Try rubbing into chicken before you roast it, over boiled new potatoes or other plain veg, over sliced tomatoes …
6 egg yolks, 1 can condensed milk, 1 teaspoon vanilla essence, 350 ml vodka (or brandy), lemonade
whisk the milk, then the essence then the vodka into the egg yolks – decant into small bottles and chill until ready to tipple
(this quantity made some little gifts but bear in mind that without preservatives this has a limited life)
then pour a measure into a champagne glass and dilute with lemonade
snowballs from my childhood (we drank them made with Warninks which is 17.2% alcohol, really!? well it was only once a year…) were topped with a glace cherry on stick but a little grated nutmeg looks good
for a wicked version replace the lemonade with sparkling wine (don’t waste good stuff on this)
Rather than go and buy some sweeties in case we get callers – we are a bit off the beaten track for most trick or treaters – I whipped up some peppermint bites that we can unwrap and enjoy ourselves if not collected this weekend.
these are easy – about 5 mins once you have got the ingredients together, plus a couple of hours chilling time
3oz of Philadelphia type cream cheese, a tablespoon of softened butter, 3 cups of icing sugar (yes it is a lot), a drop or two of green colouring and a drop or two of peppermint oil
mix everything together and put teaspoons of the mix on a silicone or wax paper sheet – chill till firm
We are in our holiday home for three weeks (hurrah!) with a bonanza of veggies and salad given by friends and neighbours, so I have decided to be creative with these lovely gifts;
broad bean and bacon salad with warm bacon vinaigrette (pop the lightly boiled beans from their jackets, fry the bacon in its own fat til crispy and chop then add vinaigrette to the pan, swirl and combine)
courgette cakes (grated courgette squeezed in a tea towel then combined with grated cheese and a little flour plus garlic or herbs or spices as you choose and fried in pan til golden)
nearly nicoise (runner and/or french beans lightly boiled combined with hard boiled eggs, tom puree, bacon bits or tuna and capers or cornichons only if your vinaigrette isn’t punchy enough)
rhubarb fool-ish (rhubarb stewed with orange juice or elderflower cordial – home made of course – when cool stirred into greek yoghurt or whipped cream or cold custard)
roast beetroot (whole clean roots loosely wrapped in foil and sprinkled with garlic and oil, baked for 30 mins and left to cool before slipping off the skins) gret hot as a veggie and cold when diced with cheese
phew! fridge nearly ready for the next instalment …
I had to stand in and do a slot at our food event so I was given this ‘bombproof’ recipe to make good mayonnaise using an electric stick blender.

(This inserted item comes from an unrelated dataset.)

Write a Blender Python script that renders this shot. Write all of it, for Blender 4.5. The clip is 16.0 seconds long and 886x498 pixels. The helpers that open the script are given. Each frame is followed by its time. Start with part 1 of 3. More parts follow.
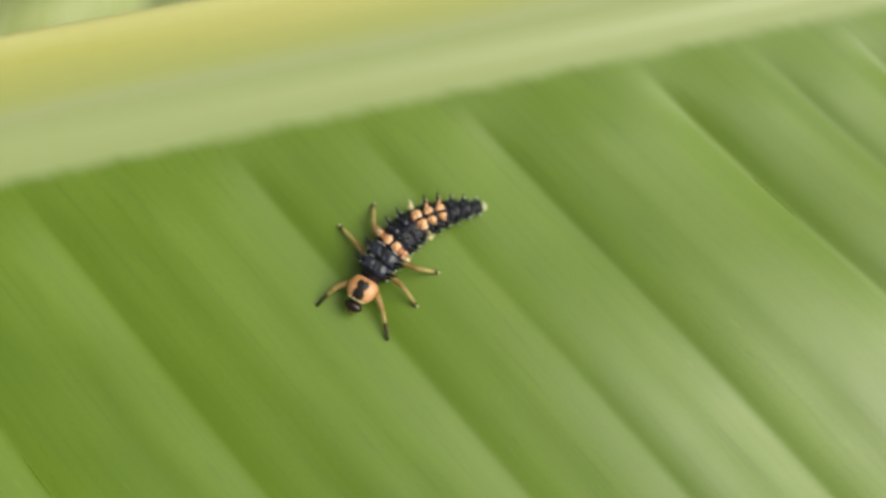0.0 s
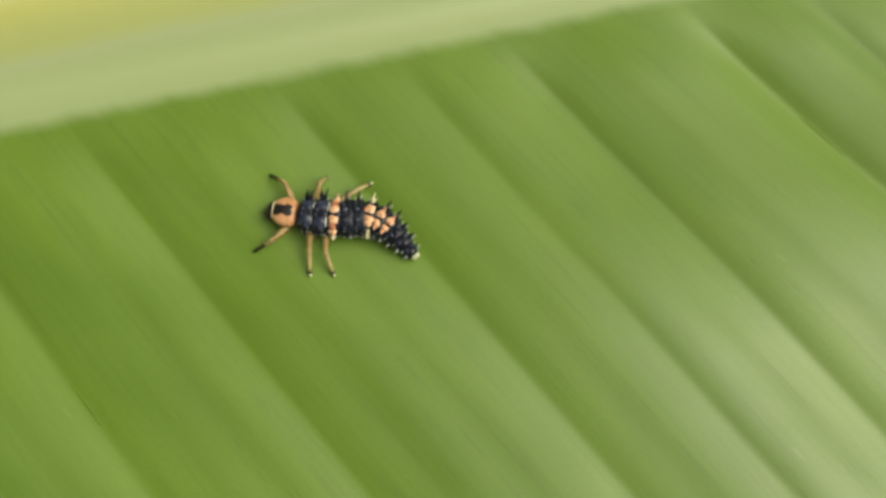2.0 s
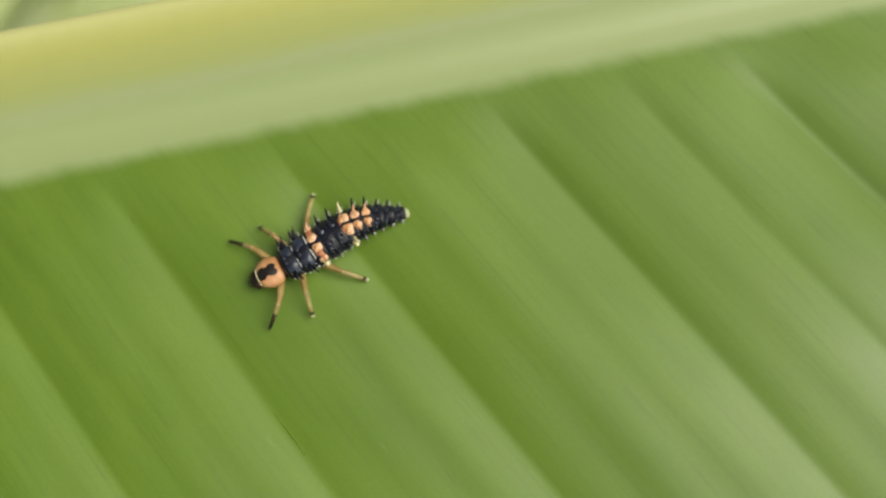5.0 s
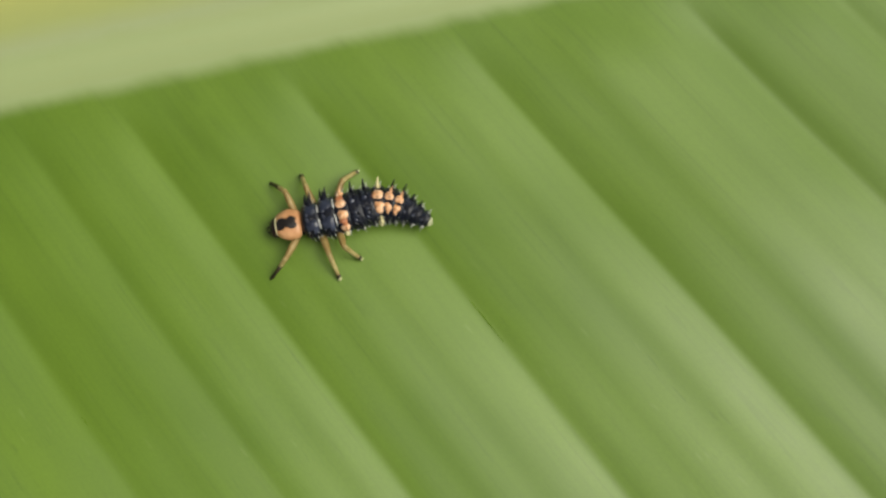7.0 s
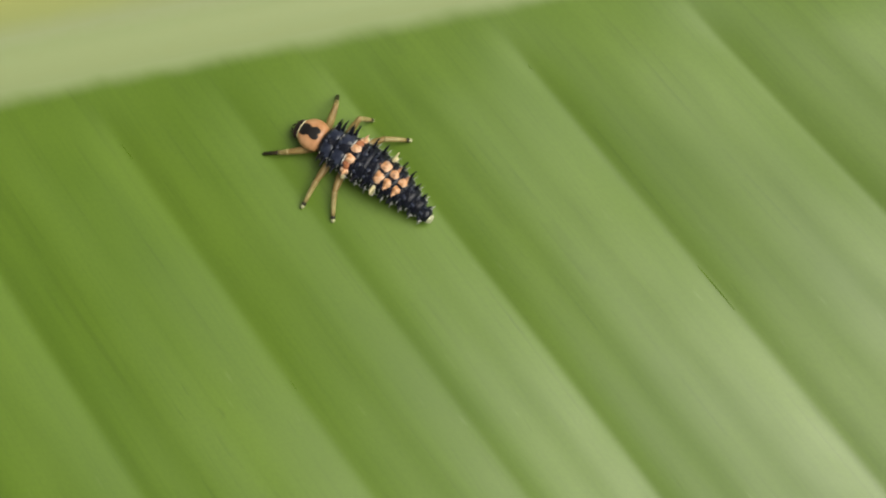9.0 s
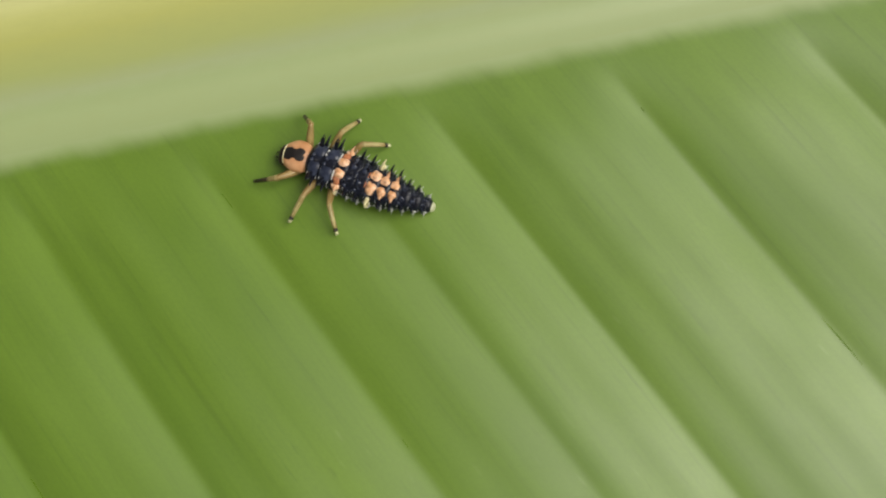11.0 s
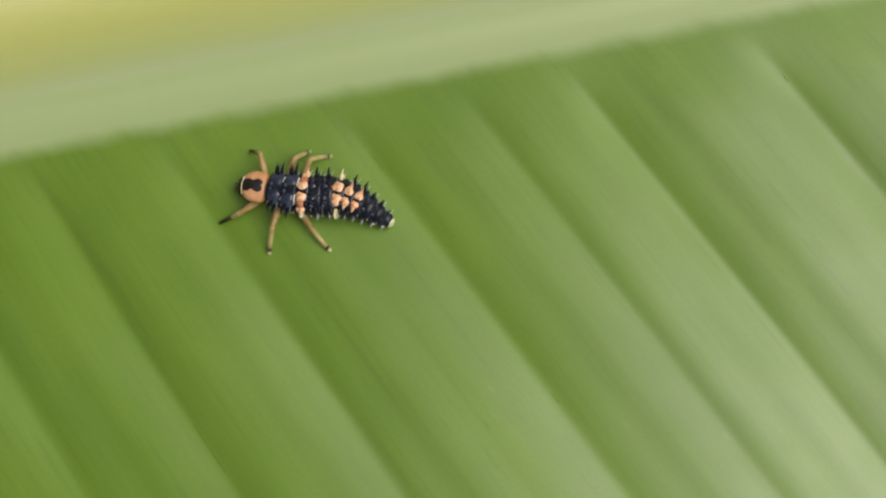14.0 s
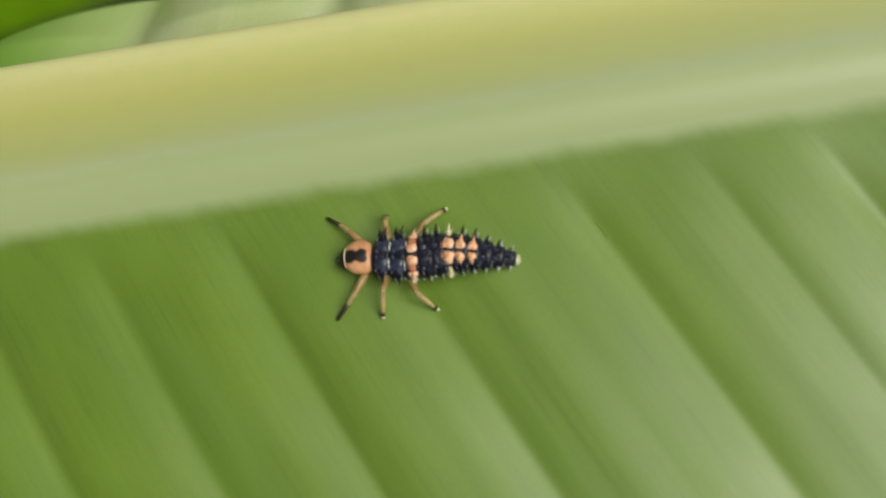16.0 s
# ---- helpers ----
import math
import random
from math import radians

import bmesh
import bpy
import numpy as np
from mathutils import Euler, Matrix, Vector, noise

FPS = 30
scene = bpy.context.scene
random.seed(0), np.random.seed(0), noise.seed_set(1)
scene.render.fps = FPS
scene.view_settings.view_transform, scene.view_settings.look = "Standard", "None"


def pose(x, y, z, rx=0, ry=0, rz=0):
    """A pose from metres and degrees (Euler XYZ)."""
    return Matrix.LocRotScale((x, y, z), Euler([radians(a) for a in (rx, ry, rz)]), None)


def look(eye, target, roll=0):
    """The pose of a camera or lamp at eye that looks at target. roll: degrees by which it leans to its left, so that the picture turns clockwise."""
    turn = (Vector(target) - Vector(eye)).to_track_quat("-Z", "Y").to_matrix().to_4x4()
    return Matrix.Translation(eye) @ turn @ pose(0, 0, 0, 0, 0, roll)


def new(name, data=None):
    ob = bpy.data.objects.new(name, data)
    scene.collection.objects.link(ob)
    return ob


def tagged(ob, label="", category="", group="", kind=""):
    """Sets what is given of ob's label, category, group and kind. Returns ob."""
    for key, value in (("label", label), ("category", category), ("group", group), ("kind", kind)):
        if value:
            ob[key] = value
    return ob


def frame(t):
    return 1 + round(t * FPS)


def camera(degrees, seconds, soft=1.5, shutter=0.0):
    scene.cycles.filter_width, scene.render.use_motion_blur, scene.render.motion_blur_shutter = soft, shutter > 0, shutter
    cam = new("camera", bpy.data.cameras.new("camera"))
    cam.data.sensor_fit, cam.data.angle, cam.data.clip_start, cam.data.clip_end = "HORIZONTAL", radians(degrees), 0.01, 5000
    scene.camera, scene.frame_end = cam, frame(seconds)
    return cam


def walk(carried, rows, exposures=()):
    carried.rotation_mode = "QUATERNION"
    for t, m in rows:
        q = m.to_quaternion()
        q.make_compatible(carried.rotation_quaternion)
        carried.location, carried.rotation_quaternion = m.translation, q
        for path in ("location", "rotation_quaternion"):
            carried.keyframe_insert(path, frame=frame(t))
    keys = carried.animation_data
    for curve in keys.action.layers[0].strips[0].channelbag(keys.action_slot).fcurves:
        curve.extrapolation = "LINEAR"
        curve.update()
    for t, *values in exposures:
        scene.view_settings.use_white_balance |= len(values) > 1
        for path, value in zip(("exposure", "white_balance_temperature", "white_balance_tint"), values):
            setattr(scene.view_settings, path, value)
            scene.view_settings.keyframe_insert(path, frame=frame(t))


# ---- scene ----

It works (even on a hot day, in front of an audience) and is tasty too. Apparently it originated with Masterchef Australia’s Gary Mehigan
1 tbsp of mustard – I used dijon but recipes suggest wholegrain
2 tbsp of white vinegar – again some people say white balsamic
pinch of salt
500 ml sunflower oil (approximately)
Add mustard to eggs in bowl – no need to separate – add salt and vinegar plus a dash of oil then blend for about 10 seconds. (The beauty of this is that you don’t spend time trickling oil in gradually, it won’t split if you are generous with even the first dash of oil). Add further slugs of oil until the mayonnaise is the consistency you want. If it gets too thick you can thin it with lemon juice, vinegar or even water.
Option: add in chopped herbs or spices even sweet chili sauce etc.